I left Ellsworth, Air Force Base, Strategic Air Command, in January of 1964. I then went home on leave to New Jersey, wearing winter blues. I had a wonderful leave with the family. Then, all to soon, I was enroute to Vietnam, toward the begining of Feb 1964.
We flew over on a Pan-Am flight. We had made stops in Holalulu, Hawaii then onto Guam. I got off the plane in Guam and you could cut the humidity with a knife. I was sopping wet in two minutes. The next stop was Clark, Air Base, Phillipines. I spent five days there processing and getting qualified with the new assault rifle called the AR-15. At the time we were still using the M-2 carbines in the states. While at Clark, I was at the transit barracks. It was like those World War II buildings with a shower house and a head in the middle of the compound. It was close to the base swimming pool and Airman's Club. It was there that I discovered the Green Death (Heinekin beer), along with San Miguel beer.
We had gone to the pool on Sunday, lots of dependant females, the last round-eyes that we would see for awhile. I then came back to the transit barracks and hung up my bathing suit and jock on my bed post to dry them out. Sometime later, one of the house boys stole my jock, he must have thought it was a sling shot or something.
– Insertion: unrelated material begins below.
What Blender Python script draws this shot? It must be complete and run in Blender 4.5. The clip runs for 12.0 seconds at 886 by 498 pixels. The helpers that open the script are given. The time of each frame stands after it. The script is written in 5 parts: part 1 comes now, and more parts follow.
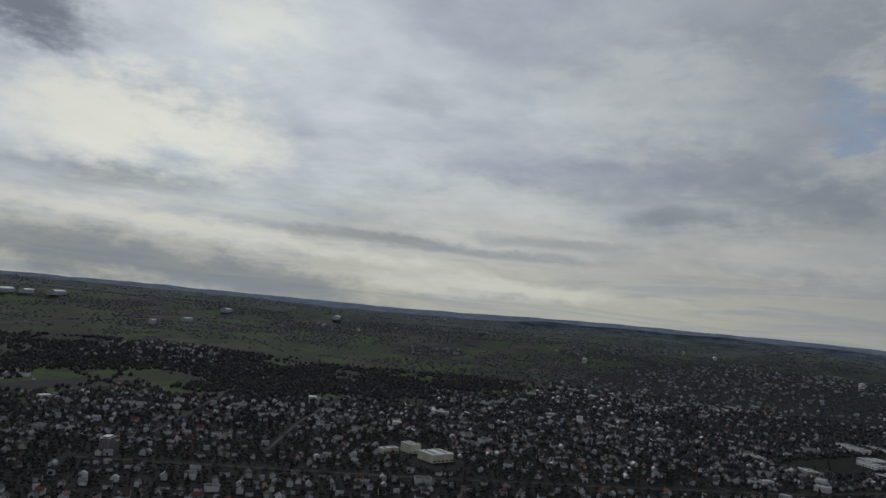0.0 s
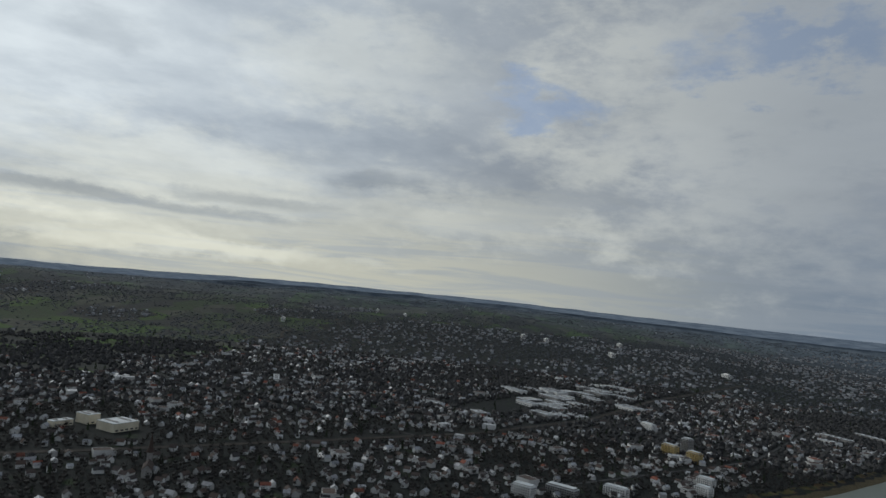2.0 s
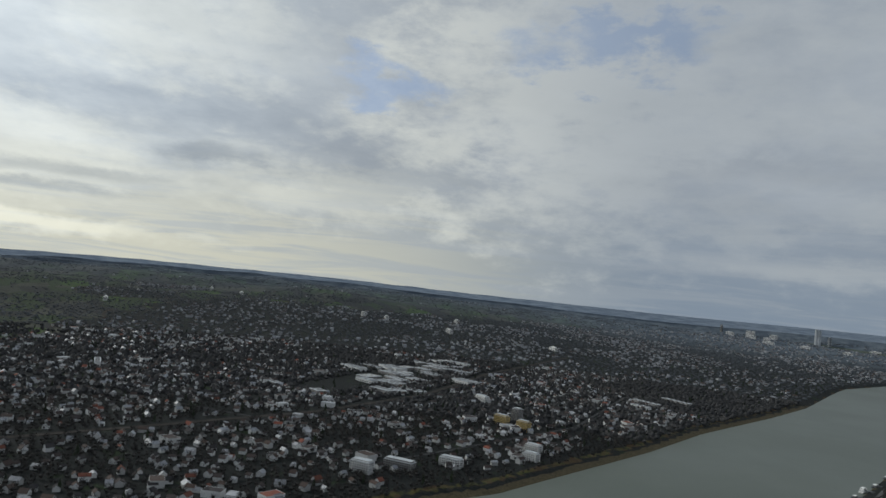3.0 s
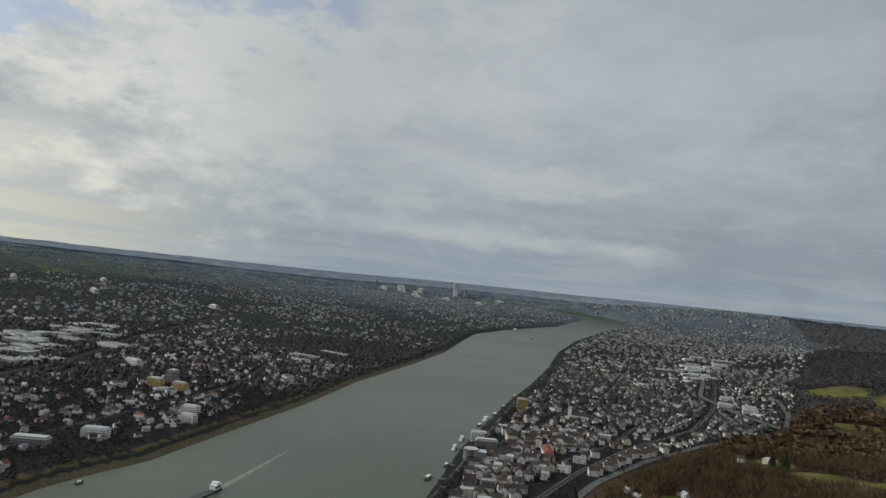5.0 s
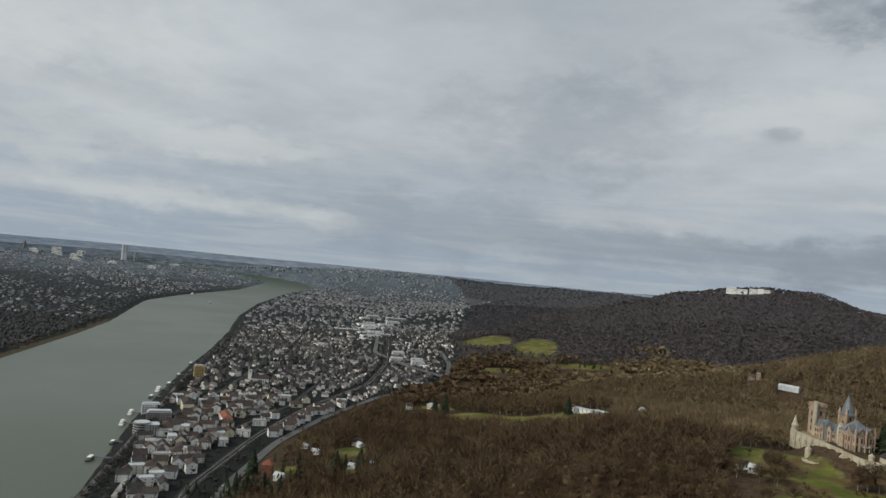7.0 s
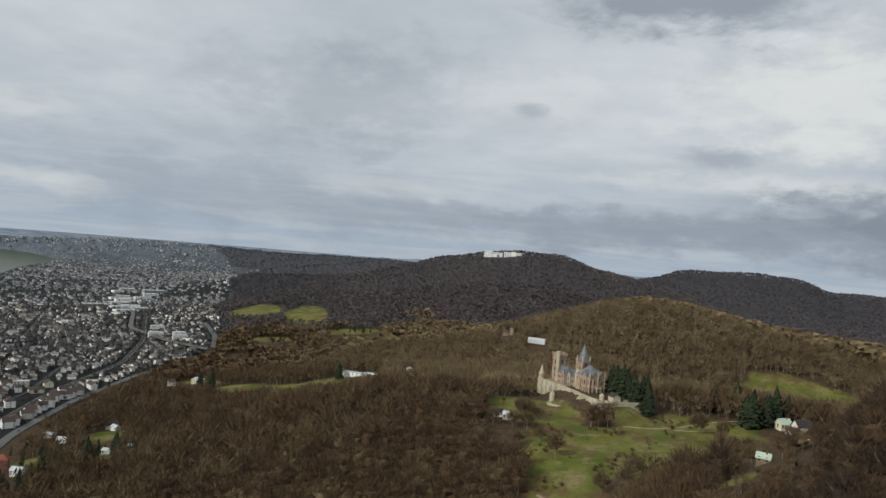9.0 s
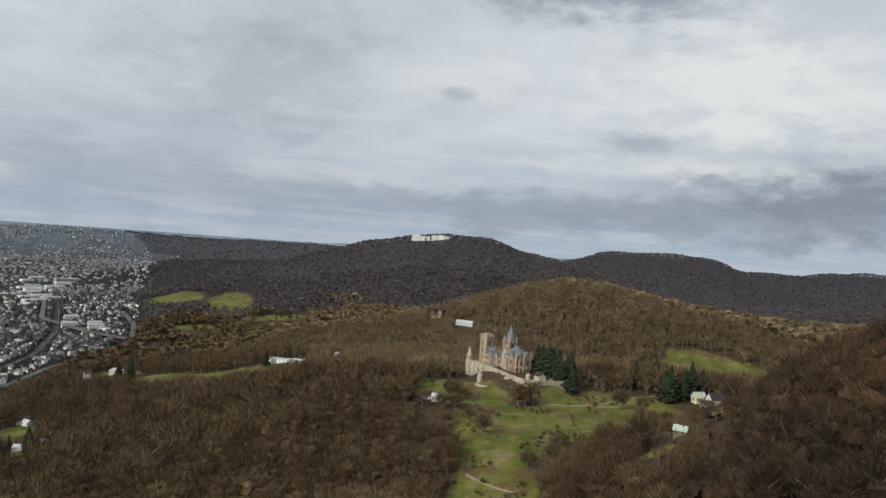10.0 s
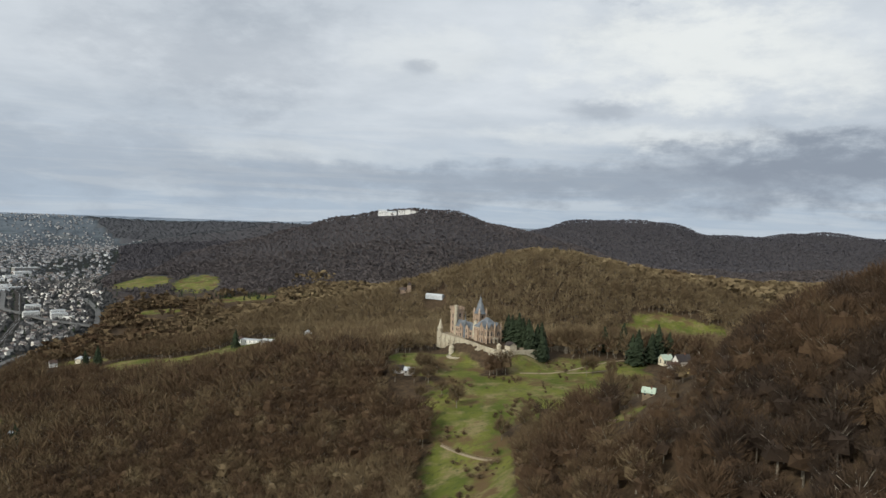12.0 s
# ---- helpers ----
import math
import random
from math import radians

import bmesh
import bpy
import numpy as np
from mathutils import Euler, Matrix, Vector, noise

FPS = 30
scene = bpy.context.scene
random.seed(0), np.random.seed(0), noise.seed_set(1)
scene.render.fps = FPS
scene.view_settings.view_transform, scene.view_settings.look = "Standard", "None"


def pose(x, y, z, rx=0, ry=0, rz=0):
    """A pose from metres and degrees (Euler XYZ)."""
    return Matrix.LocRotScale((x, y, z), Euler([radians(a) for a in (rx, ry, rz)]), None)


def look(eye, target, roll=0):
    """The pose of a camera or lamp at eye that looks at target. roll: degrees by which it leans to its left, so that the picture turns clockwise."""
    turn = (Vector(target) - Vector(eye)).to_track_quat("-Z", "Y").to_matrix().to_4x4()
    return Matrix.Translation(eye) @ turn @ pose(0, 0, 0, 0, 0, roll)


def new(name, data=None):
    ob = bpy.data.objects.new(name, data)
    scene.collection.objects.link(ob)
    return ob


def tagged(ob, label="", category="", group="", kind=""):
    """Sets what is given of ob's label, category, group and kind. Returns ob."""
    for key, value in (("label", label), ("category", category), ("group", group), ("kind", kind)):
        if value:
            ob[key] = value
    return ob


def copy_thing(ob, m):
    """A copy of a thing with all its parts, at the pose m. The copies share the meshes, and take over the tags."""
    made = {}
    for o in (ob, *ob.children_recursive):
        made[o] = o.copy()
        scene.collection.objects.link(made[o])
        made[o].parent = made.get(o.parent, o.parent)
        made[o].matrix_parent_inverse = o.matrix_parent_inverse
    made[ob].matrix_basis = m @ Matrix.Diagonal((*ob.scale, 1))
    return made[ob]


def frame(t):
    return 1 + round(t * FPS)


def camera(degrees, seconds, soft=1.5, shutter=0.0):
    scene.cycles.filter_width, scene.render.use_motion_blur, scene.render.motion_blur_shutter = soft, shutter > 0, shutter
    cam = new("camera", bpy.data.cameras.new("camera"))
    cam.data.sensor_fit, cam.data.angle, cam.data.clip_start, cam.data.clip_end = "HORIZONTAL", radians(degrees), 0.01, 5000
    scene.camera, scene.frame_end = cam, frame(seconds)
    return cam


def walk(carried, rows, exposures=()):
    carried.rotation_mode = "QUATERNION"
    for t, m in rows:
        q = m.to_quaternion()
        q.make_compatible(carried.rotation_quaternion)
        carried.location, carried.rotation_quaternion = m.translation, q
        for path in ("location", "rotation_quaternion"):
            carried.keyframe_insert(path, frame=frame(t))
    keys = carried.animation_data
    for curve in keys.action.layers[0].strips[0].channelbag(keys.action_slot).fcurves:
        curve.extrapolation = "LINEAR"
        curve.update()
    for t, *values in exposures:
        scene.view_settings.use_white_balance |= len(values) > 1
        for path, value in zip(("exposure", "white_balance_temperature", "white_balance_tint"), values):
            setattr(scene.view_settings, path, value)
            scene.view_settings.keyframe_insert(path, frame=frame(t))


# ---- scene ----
cam = camera(63.51, 12.0, soft=1.5)
EYE = (0.0, 0.0, 270.0)
# seconds, yaw, pitch, roll
TURN = [
    (0.0, 116.00, 4.42, -5.45),
    (0.5, 110.53, 4.15, -5.35),
    (1.0, 104.99, 3.86, -5.41),
    (1.5, 98.91, 3.64, -5.53),
    (2.0, 92.27, 3.46, -5.63),
    (2.5, 86.07, 3.22, -5.64),
    (4.3, 61.94, 2.35, -5.68),
    (4.5, 59.40, 2.31, -5.67),
    (5.0, 52.96, 2.12, -5.67),
    (5.5, 46.81, 1.97, -5.63),
    (6.0, 40.48, 1.83, -5.64),
    (6.5, 34.08, 1.75, -5.65),
    (7.0, 27.81, 1.63, -5.60),
    (7.5, 22.13, 1.38, -5.55),
    (7.7, 19.84, 1.35, -5.56),
    (9.3, 7.68, 0.44, -4.55),
    (9.5, 6.53, 0.22, -4.47),
    (10.0, 3.66, -0.24, -4.19),
    (10.5, 0.83, -0.66, -3.96),
    (11.0, 0.90, -1.27, -3.27),
    (11.5, 0.95, -1.74, -2.71),
    (12.0, 1.01, -2.19, -2.13),
]
walk(cam, [(t, pose(*EYE, 90 + p, r, y)) for t, y, p, r in TURN],
     exposures=[(0.0, -1.24, 5900, 9), (2.5, -0.74, 5950, 7), (5.0, -0.36, 6350, 7), (7.5, -0.06, 6400, 7), (9.5, 0.1, 6350, 8), (12.0, 0.28, 6350, 8)])

# ---- world, sun ----
SUN_AZ, SUN_EL = 138.0, 33.0  # degrees counter-clockwise from +y, and above the horizon


def way(az, el):
    a, e = radians(az), radians(el)
    return Vector((-math.sin(a) * math.cos(e), math.cos(a) * math.cos(e), math.sin(e)))


class Nodes:
    """A short hand for node trees."""

    def __init__(self, tree):
        self.tree = tree

    def add(self, kind, **props):
        n = self.tree.nodes.new(kind)
        for k, v in props.items():
            if k == "noise_dimensions":
                n.noise_dimensions = v
            elif k == "operation":
                n.operation = v
            elif k == "interpolation_type":
                n.interpolation_type = v
            elif k == "attribute_name":
                n.attribute_name = v
            elif k == "feature":
                n.feature = v
            elif k == "data_type":
                n.data_type = v
            elif k == "blend_type":
                n.blend_type = v
        return n

    def put(self, socket, value):
        if hasattr(value, "is_output"):
            self.tree.links.new(value, socket)
        elif value is not None:
            socket.default_value = value

    def math(self, op, a, b=None, c=None):
        n = self.add("ShaderNodeMath", operation=op)
        for s, v in zip(n.inputs, (a, b, c)):
            self.put(s, v)
        return n.outputs[0]

    def vec(self, op, a, b=None):
        n = self.add("ShaderNodeVectorMath", operation=op)
        self.put(n.inputs[0], a)
        self.put(n.inputs[1], b)
        return n.outputs["Value"] if op in ("DOT_PRODUCT", "LENGTH") else n.outputs[0]

    def noise(self, vector, scale, detail=5.0, rough=0.55, distortion=0.0):
        n = self.add("ShaderNodeTexNoise")
        self.put(n.inputs["Vector"], vector)
        self.put(n.inputs["Scale"], scale)
        self.put(n.inputs["Detail"], detail)
        self.put(n.inputs["Roughness"], rough)
        self.put(n.inputs["Distortion"], distortion)
        return n.outputs[0]

    def smooth(self, value, lo, hi, a=0.0, b=1.0):
        n = self.add("ShaderNodeMapRange", interpolation_type="SMOOTHSTEP")
        for s, v in zip(n.inputs, (value, lo, hi, a, b)):
            self.put(s, v)
        return n.outputs[0]

    def mix(self, fac, a, b, blend="MIX"):
        n = self.add("ShaderNodeMix", data_type="RGBA", blend_type=blend)
        self.put(n.inputs[0], fac)
        for s, v in ((n.inputs[6], a), (n.inputs[7], b)):
            self.put(s, (*v, 1) if isinstance(v, tuple) and len(v) == 3 else v)
        return n.outputs[2]

    def scale(self, vector, sx, sy, sz):
        n = self.add("ShaderNodeMapping")
        self.put(n.inputs["Vector"], vector)
        n.inputs["Scale"].default_value = (sx, sy, sz)
        return n.outputs[0]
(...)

On Monday, I left on a C-130, next stop would be Bien Hoa, Air Base. They dropped the aircraft tail ramp onto a metal taxiway. I was sure that John Wayne would be appearing any minute. This unusual looking fellow came up to us and said, "Welcome to Vietnam boys." I assumed he was a Captain, due to the fact he had Captain's bars on his cowboy hat. No Shirt! Two shoulder holsters, with pearl handled .45's and a Bowie knife. The men who were staying there got off the aircraft with their gear. The rest of us proceeded on to Tan Son Nhut, Air Base, Saigon, Republic of Vietnam.
When I arrived at Tan Son Nhut at Base Operations, the clerk there, saw that I was an Air Policeman by the CD Force name tag and called Air Police Headquarters and had the Strike Team pick me up. So, I was lucky I did not have to go to Tent City for in-processing. When we got to AP HQ, I saw A2C Gosset. Gosset, had been stationed at Ellsworth, in Base Police. Gosset found me an empty bunk, loaned me $1.00 to join the Airman's Club. Clark, AB, had tapped me clean and now I had $30.00 credit at the Airman's Club bar.
At this time, Feb 64, the other Air Policemen told me they were wearing AP arm bands, not too long ago. When they issued my Air Police badge, I can not remember if it said Security or Security Police, but it was brand new. I know that I wasn't happy, because it did not say Air Police.
It was a small squadron at the time, about 23 people in all. Maj Hines was the Commander for Base Security and Law Enforcement. We had a Master Sergeant as the First Sergeant. I can not remember his name. Thirty-six years has a way of dulling the memory. Then there was also a TSgt Berwind and a clerk named Morgan. That was the total Administration.
We had three flights and rotated shifts. Three days of dayshift duty, 24 hours off, three days of swingshift duty, 24 hours off, three days of midnight duty and 24 hours off. That is how it went for 11 months and 22 days. We had 7 men on each flight and an A1C (E-4) was Top Dog for the shift.
The Air Police posts we had at that time were:
1. 2nd Air Division HQ.
2. Lucky Dragon HQ (Puff the Magic Dragon's)
3. Base Operations
4. Recon Aircraft area
5. A couple of C-47's named Puff. Only we did not know what their purpose were, they just kept loading ammunition and flying nights.
In July of 64, we started to obtain more and more TDY troops. First from Japan, then from Okinowa. We then had additional Air Police posts to man. Like the radar trailer and radio station.
The US Army had a large ammo dump that they secured. I saw a few Coupe deTat's while I was assigned there. I was working a shift in Base Operations and this ARVN Airborne General, along with a couple of Vietnamese Officers walked in. At the time this was a shared post with a Qhan Kahn (QC, which is a Vietnamese, Military Policeman). The QC turned three shades of green. I knew something was wrong. I called my superiors, they told me to walk back to AP HQ's slowly. I walked out of the door and was greeted with approximately fifty Vietnamese soldiers on each end of the street and about fifty Vietnamese Airborne troops. I smiled and waived to them all and they inturn waived back, that is how I got out of Dodge City.
I then made A1C (E-4), they kept changing the rank, in June of 1964. I pulled Desk Sergeant duties for a period of time. When we got additional troops, I wanted to get out there where the action was. So I became a Strike Team leader.
After TET in 1965 we started a Customs Section and I got in on that. I guess I could go on for days but will give this short version. I have alot of experience there, both good and bad. The best time was DEROS, coming home!!! When I got home, the entire country was sort of Nuts. Draft Dodging, Protestors and etc.. It took me a long time to get over it all, actually it took a trip to the Vietnam Wall in 1992, to sort of get my head straight.